Exercise objective -> Retype all of the listing exactly, passing over any picture you find.

***

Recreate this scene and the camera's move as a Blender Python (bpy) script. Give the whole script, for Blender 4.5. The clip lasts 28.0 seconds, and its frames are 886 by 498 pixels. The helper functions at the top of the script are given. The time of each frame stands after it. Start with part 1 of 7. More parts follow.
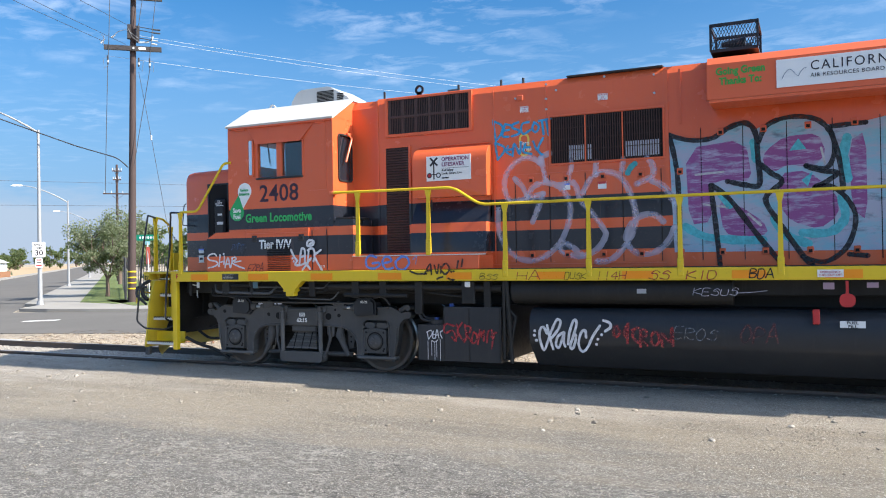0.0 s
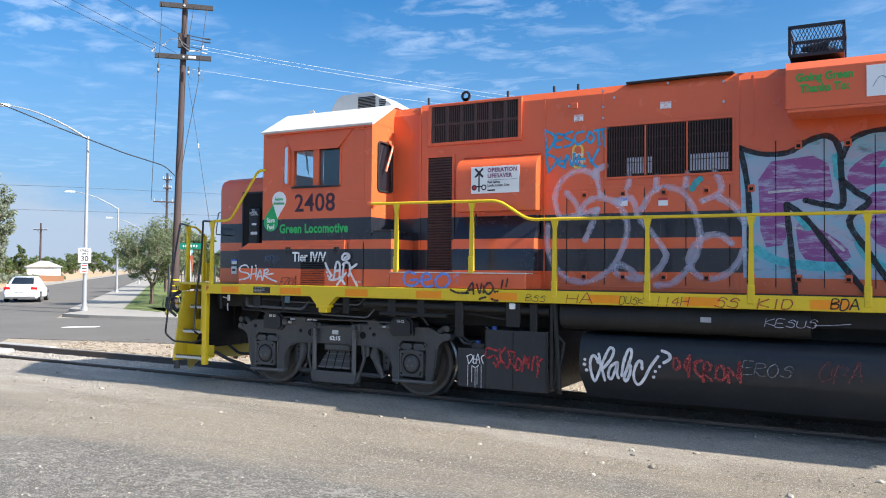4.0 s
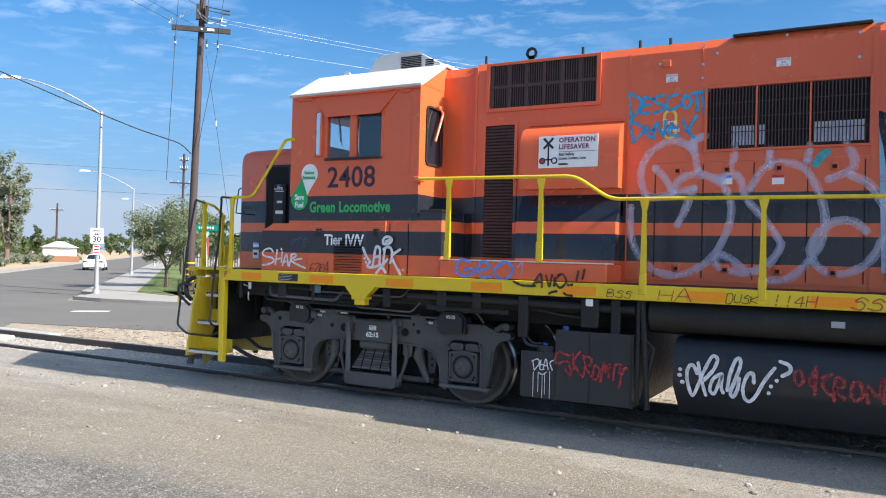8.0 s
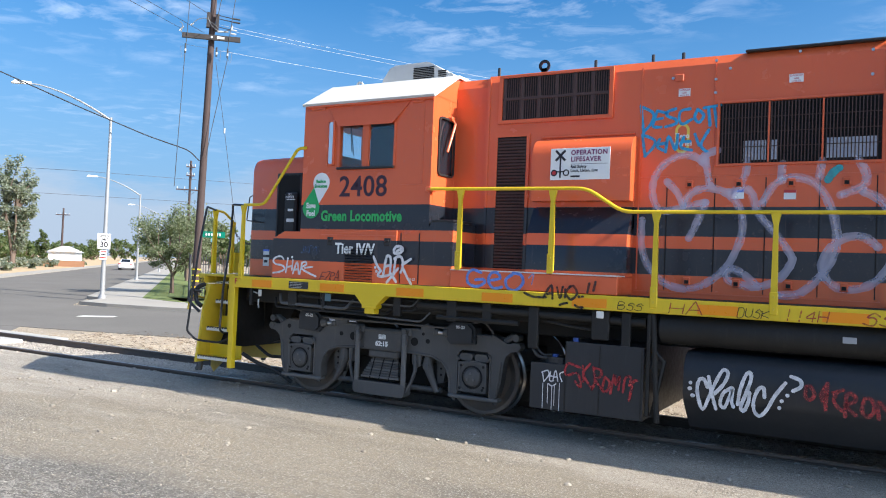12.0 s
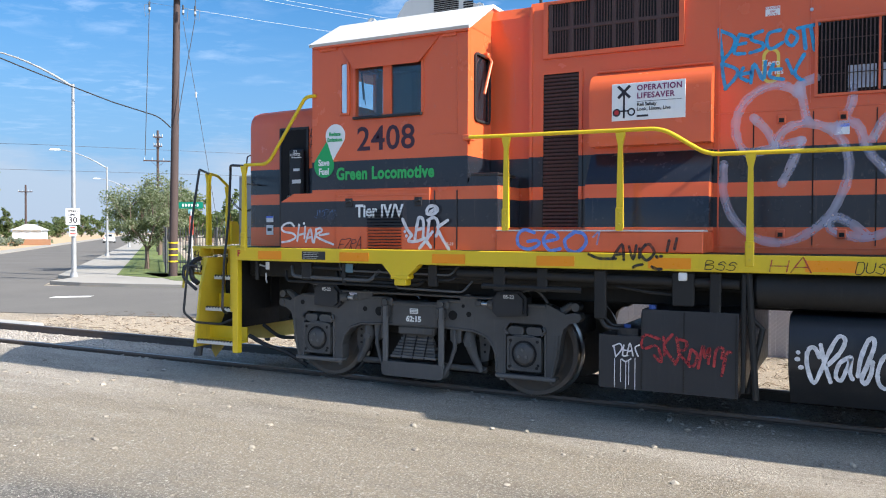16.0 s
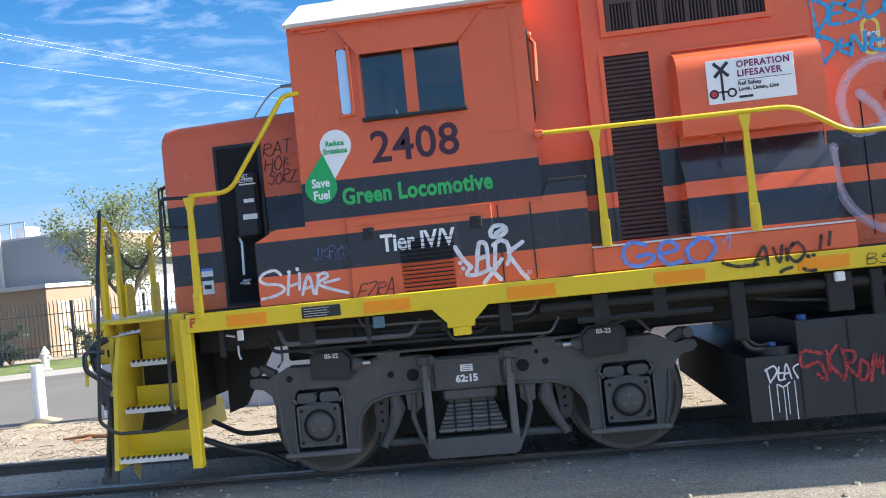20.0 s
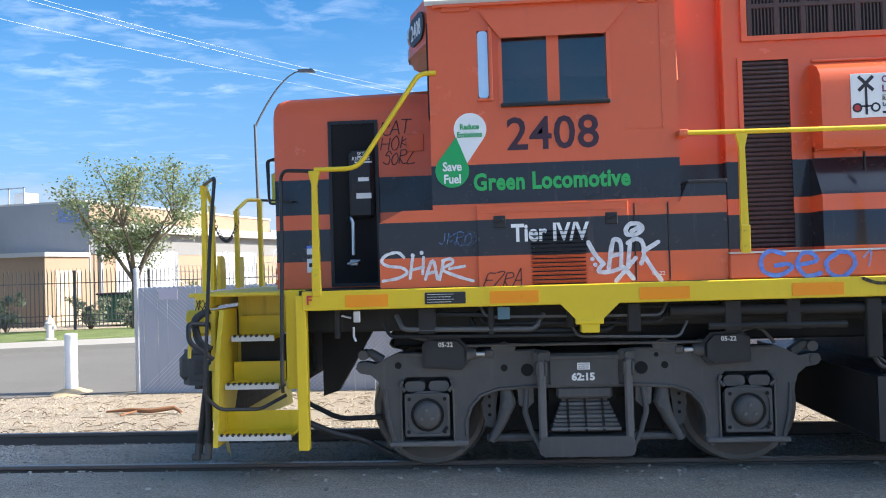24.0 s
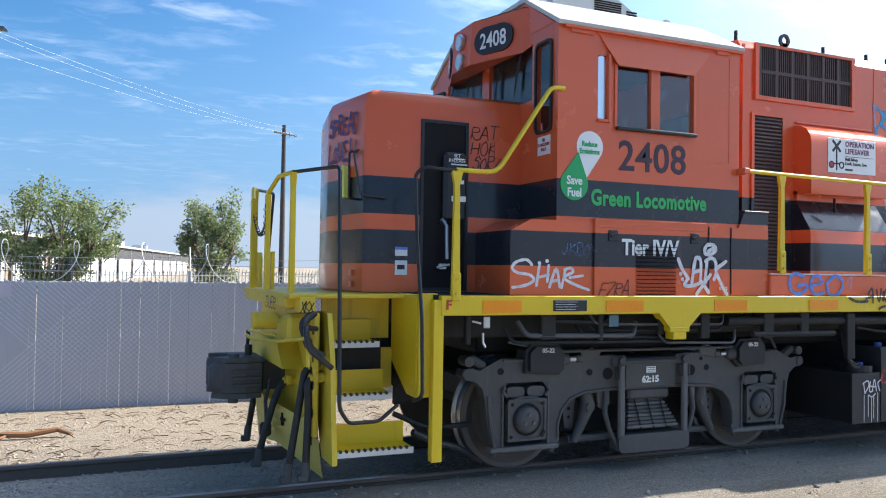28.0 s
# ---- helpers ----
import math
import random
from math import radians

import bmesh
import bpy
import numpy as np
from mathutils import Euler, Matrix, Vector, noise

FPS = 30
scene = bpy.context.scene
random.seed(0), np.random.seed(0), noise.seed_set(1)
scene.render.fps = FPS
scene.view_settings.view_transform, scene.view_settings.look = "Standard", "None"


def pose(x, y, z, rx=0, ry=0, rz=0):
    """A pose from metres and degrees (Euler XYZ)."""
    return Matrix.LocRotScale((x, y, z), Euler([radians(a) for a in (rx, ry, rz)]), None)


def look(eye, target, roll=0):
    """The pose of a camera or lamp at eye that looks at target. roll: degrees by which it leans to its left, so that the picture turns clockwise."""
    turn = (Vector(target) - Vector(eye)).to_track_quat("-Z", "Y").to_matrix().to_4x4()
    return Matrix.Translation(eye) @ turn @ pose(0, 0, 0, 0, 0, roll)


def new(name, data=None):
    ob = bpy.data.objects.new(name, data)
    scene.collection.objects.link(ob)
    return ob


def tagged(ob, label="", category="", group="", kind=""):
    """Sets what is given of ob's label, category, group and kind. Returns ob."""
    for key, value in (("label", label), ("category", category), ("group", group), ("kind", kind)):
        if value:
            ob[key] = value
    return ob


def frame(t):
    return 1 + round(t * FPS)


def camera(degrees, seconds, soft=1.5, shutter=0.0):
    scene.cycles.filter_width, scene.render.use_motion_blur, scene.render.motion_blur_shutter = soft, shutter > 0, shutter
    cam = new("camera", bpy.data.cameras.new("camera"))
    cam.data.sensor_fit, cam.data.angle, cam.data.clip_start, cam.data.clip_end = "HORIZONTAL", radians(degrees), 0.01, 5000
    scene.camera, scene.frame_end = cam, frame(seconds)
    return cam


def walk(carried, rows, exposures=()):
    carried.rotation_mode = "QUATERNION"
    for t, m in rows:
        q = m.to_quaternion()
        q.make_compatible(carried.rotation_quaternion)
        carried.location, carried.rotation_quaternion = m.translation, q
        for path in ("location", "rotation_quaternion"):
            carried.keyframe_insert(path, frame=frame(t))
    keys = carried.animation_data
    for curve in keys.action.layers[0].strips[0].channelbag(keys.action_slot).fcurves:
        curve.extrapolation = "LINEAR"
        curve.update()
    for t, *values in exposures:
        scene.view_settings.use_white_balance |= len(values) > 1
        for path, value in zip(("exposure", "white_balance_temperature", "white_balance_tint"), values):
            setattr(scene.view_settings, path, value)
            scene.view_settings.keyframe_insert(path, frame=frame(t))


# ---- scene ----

***

Answer to the problem ->
Recreate this scene and the camera's move as a Blender Python (bpy) script. Give the whole script, for Blender 4.5. The clip lasts 28.0 seconds, and its frames are 886 by 498 pixels. The helper functions at the top of the script are given. The time of each frame stands after it. Start with part 1 of 7. More parts follow.
0.0 s
4.0 s
8.0 s
12.0 s
16.0 s
20.0 s
24.0 s
28.0 s
# ---- helpers ----
import math
import random
from math import radians

import bmesh
import bpy
import numpy as np
from mathutils import Euler, Matrix, Vector, noise

FPS = 30
scene = bpy.context.scene
random.seed(0), np.random.seed(0), noise.seed_set(1)
scene.render.fps = FPS
scene.view_settings.view_transform, scene.view_settings.look = "Standard", "None"


def pose(x, y, z, rx=0, ry=0, rz=0):
    """A pose from metres and degrees (Euler XYZ)."""
    return Matrix.LocRotScale((x, y, z), Euler([radians(a) for a in (rx, ry, rz)]), None)


def look(eye, target, roll=0):
    """The pose of a camera or lamp at eye that looks at target. roll: degrees by which it leans to its left, so that the picture turns clockwise."""
    turn = (Vector(target) - Vector(eye)).to_track_quat("-Z", "Y").to_matrix().to_4x4()
    return Matrix.Translation(eye) @ turn @ pose(0, 0, 0, 0, 0, roll)


def new(name, data=None):
    ob = bpy.data.objects.new(name, data)
    scene.collection.objects.link(ob)
    return ob


def tagged(ob, label="", category="", group="", kind=""):
    """Sets what is given of ob's label, category, group and kind. Returns ob."""
    for key, value in (("label", label), ("category", category), ("group", group), ("kind", kind)):
        if value:
            ob[key] = value
    return ob


def frame(t):
    return 1 + round(t * FPS)


def camera(degrees, seconds, soft=1.5, shutter=0.0):
    scene.cycles.filter_width, scene.render.use_motion_blur, scene.render.motion_blur_shutter = soft, shutter > 0, shutter
    cam = new("camera", bpy.data.cameras.new("camera"))
    cam.data.sensor_fit, cam.data.angle, cam.data.clip_start, cam.data.clip_end = "HORIZONTAL", radians(degrees), 0.01, 5000
    scene.camera, scene.frame_end = cam, frame(seconds)
    return cam


def walk(carried, rows, exposures=()):
    carried.rotation_mode = "QUATERNION"
    for t, m in rows:
        q = m.to_quaternion()
        q.make_compatible(carried.rotation_quaternion)
        carried.location, carried.rotation_quaternion = m.translation, q
        for path in ("location", "rotation_quaternion"):
            carried.keyframe_insert(path, frame=frame(t))
    keys = carried.animation_data
    for curve in keys.action.layers[0].strips[0].channelbag(keys.action_slot).fcurves:
        curve.extrapolation = "LINEAR"
        curve.update()
    for t, *values in exposures:
        scene.view_settings.use_white_balance |= len(values) > 1
        for path, value in zip(("exposure", "white_balance_temperature", "white_balance_tint"), values):
            setattr(scene.view_settings, path, value)
            scene.view_settings.keyframe_insert(path, frame=frame(t))


# ---- scene ----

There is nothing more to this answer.